Beckmann felt an immediate kinship with those old country records, and he began infusing his own writing with the sincerity, simplicity, and visceral emotion they exuded. Whenever he finished a new batch of songs, he’d share them with Foster, whose honest, constructive feedback helped him learn to cut straight to the heart of things as a lyricist.

“Radney taught me how to make every line count,” Beckmann reflects. “He showed me how to really pick things apart and understand the mechanics of songwriting, and I still send him stuff I’m working on to this day.”

After a few years in Austin, Beckmann relocated to Nashville, where he finished college and headed into the studio to record his 2018 debut, Outskirts of Town.
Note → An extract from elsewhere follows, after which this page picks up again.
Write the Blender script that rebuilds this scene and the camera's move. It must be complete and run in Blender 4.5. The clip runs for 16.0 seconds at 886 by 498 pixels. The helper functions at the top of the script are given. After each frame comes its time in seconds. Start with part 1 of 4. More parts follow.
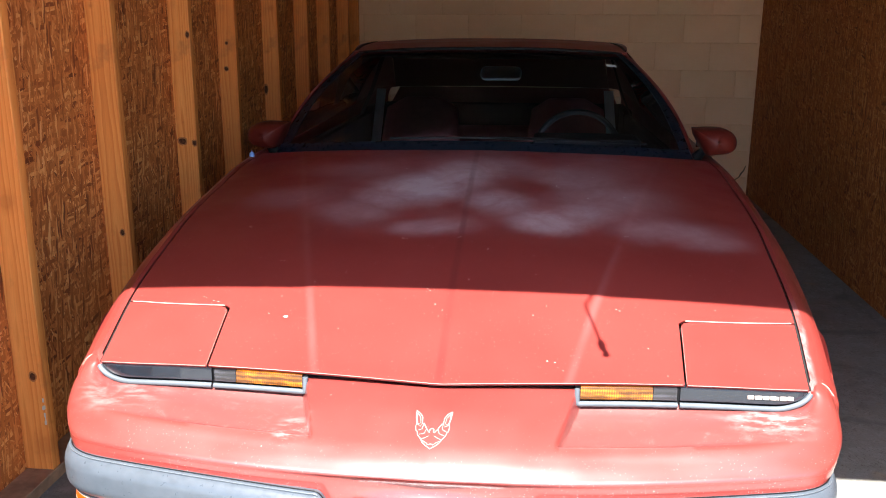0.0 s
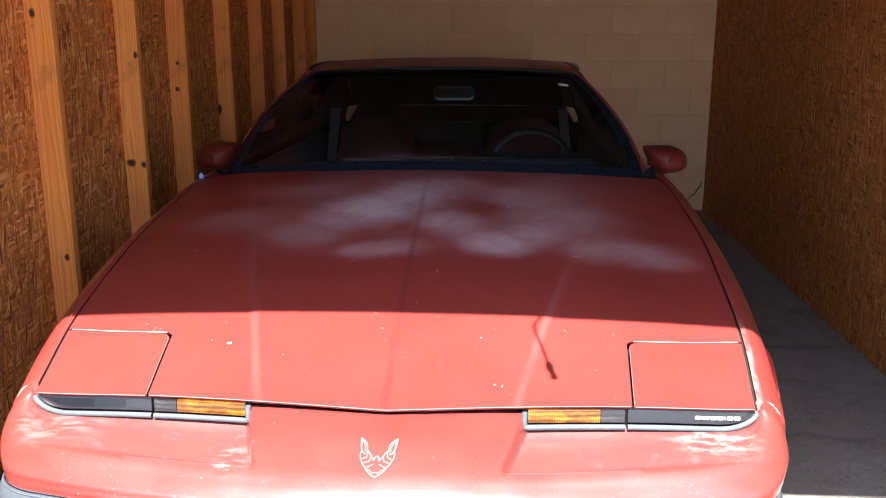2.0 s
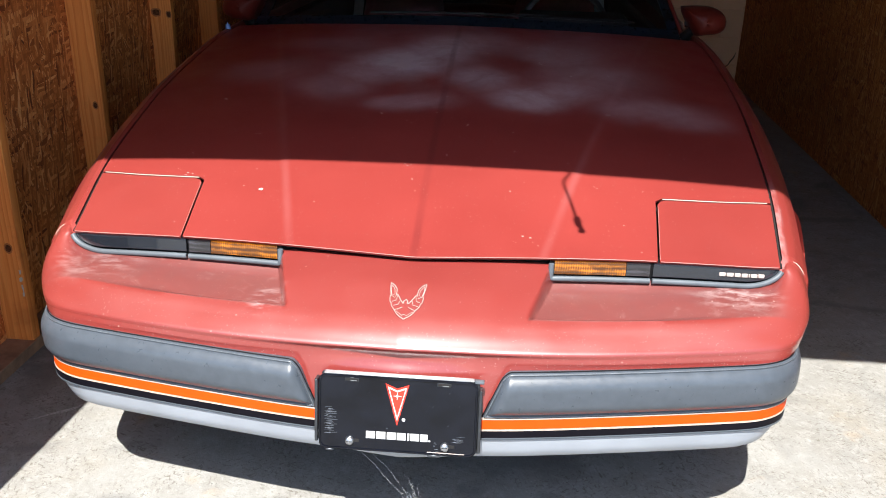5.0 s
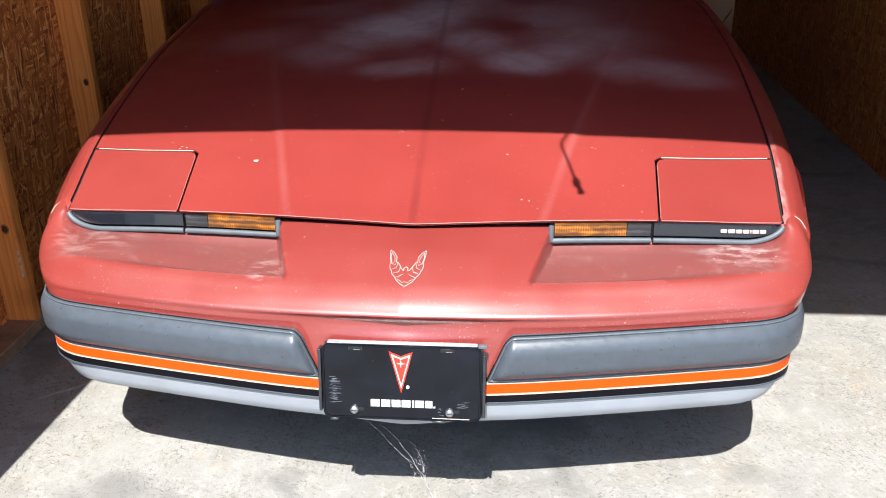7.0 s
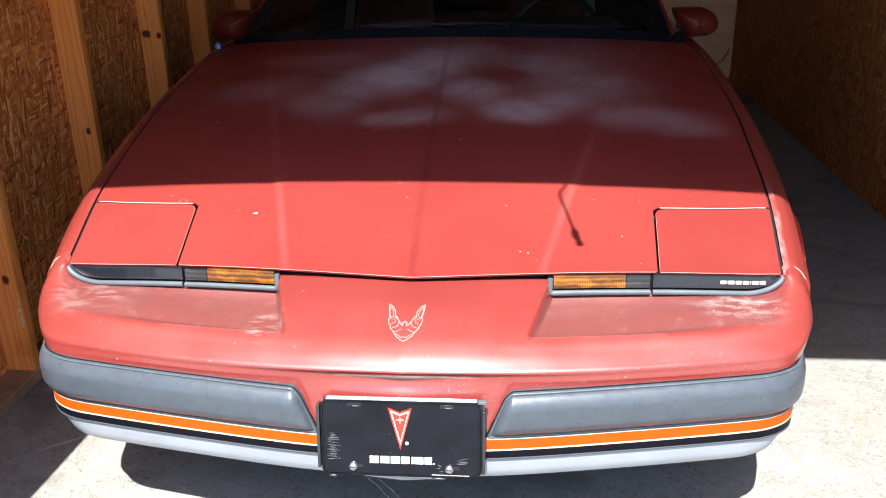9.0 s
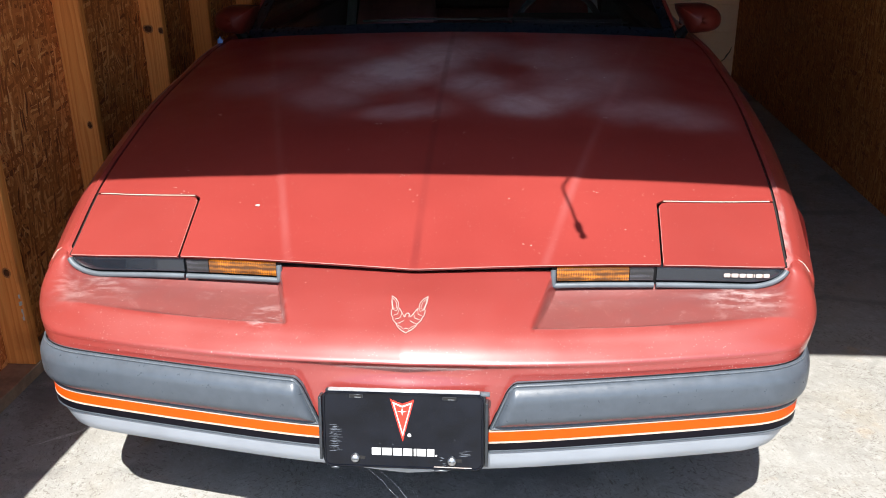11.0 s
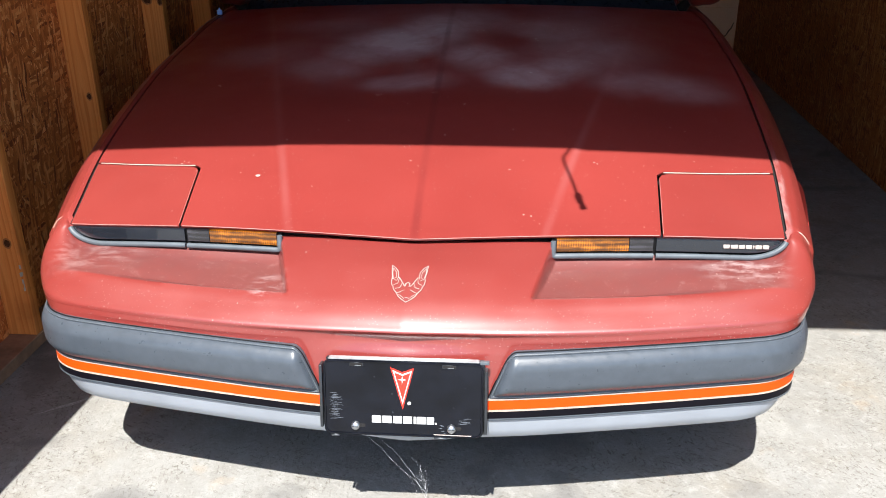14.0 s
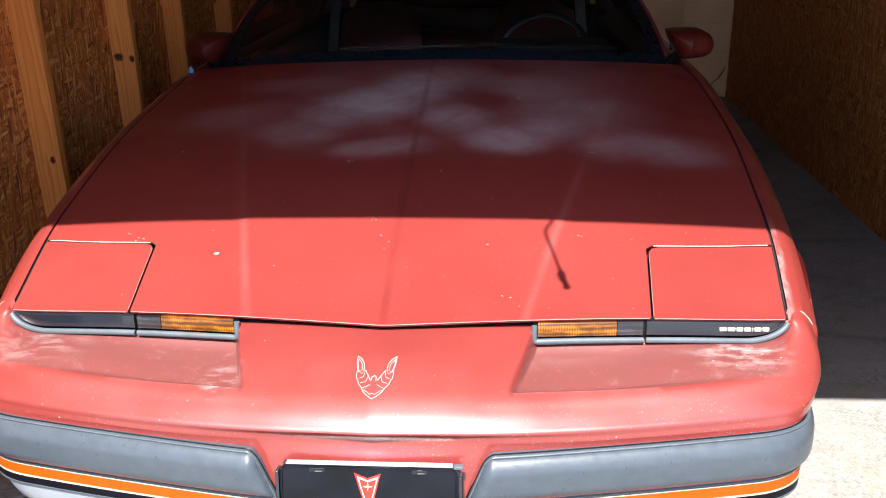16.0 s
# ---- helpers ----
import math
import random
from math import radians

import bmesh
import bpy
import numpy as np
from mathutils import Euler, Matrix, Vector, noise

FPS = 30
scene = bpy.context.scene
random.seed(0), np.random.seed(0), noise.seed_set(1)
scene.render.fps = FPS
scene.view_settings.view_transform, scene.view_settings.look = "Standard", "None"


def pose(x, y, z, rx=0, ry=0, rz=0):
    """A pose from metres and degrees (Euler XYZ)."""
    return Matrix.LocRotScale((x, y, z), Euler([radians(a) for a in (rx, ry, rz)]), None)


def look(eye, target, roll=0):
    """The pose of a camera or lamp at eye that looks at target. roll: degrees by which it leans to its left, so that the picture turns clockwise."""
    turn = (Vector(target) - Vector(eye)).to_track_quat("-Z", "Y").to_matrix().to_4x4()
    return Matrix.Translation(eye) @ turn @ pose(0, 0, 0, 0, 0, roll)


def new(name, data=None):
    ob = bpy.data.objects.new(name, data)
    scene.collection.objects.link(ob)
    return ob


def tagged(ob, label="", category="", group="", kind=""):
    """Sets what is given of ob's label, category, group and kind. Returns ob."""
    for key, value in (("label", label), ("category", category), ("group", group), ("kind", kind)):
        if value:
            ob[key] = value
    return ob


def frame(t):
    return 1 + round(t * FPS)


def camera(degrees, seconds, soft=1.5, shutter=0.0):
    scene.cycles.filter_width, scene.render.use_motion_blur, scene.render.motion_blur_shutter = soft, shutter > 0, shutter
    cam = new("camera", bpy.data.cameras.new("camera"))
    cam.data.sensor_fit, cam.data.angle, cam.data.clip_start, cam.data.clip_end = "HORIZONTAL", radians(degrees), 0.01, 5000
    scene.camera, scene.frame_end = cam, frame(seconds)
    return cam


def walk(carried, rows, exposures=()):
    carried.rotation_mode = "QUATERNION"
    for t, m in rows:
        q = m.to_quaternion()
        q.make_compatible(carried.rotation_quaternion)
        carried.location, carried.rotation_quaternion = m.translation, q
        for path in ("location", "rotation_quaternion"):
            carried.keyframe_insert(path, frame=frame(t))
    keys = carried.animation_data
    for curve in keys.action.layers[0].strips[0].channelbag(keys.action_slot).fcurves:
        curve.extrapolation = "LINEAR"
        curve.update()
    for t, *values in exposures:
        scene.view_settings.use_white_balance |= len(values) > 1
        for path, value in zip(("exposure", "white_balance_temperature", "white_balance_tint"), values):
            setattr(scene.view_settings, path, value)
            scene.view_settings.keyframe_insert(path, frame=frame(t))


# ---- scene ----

Produced in part by Foster, the EP helped earn Beckmann a performance at the Texas Regional Radio Report Music Awards, where his audience included the likes of Randy Rogers and Wade Bowen (who would both eventually invite him on tour), and landed him a publishing deal with Warner Chappell, which led to co-writes with Brent Cobb and William Clark Green, among others.

“I honestly wasn’t even planning to put those songs out at first,” says Beckmann, who now splits his time between Tennessee and Texas. “I booked the sessions more for the experience than anything else, but the recordings ended up sounding great and I’m glad I convinced myself to release them.”

With things heating up, Beckmann decided to launch a new chapter based around a series of singles that would allow him to experiment with different recording techniques and explore the full range of his sound. Working with producer/engineer/multi-instrumentalist Oran Thornton (Angaleena Presley, Adam Hood, Brent Cobb), he began capturing tracks both live with a band at the Sound Emporium in Nashville and a layer-at-a-time with Thornton at his studio in Springfield, MO.

“I found that I really love both approaches for very different reasons,” says Beckmann. “I love nailing those one-take performances with the band and capturing all the energy that comes with it, but there’s also something really rewarding about working on your own and having the time and freedom to take risks and push yourself to new places.”

“Bourbon Whiskey,” the first of the new singles, showcases the old-school live approach, with shuffling drums and languid pedal steel underpinning Beckmann’s Hank Williams-meets-Don Everly delivery. Like much of his material, the song absolutely radiates yearning and heartache, facing down pain and despair as it searches for comfort at the bottom of a bottle. The breezy “In The Dark” grapples with all the unanswered questions that linger when a lover walks out, while the bittersweet “30 Miles” looks back wistfully on a small town romance that was destined to end, and a mesmerizing take on Bruce Springsteen’s “I’m On Fire” transports all the lust and despair of the original into a haunting, desert-noir landscape.

“’30 Miles’ and ‘I’m on Fire’ were both tracks that Oran and I built from the ground up at his place in Missouri,” says Beckmann. “We played all the instruments ourselves and just let the songs dictate where they needed to go, which was a really different way of working for me.”

Going forward, Beckmann aims to continue challenging himself and pushing his creative boundaries, with plans to return to the road and to begin recording some of those Spanish language songs he’s carried in his heart since childhood. You can take William Beckmann out of the border town, it seems, but you’ll never take the border town out of him.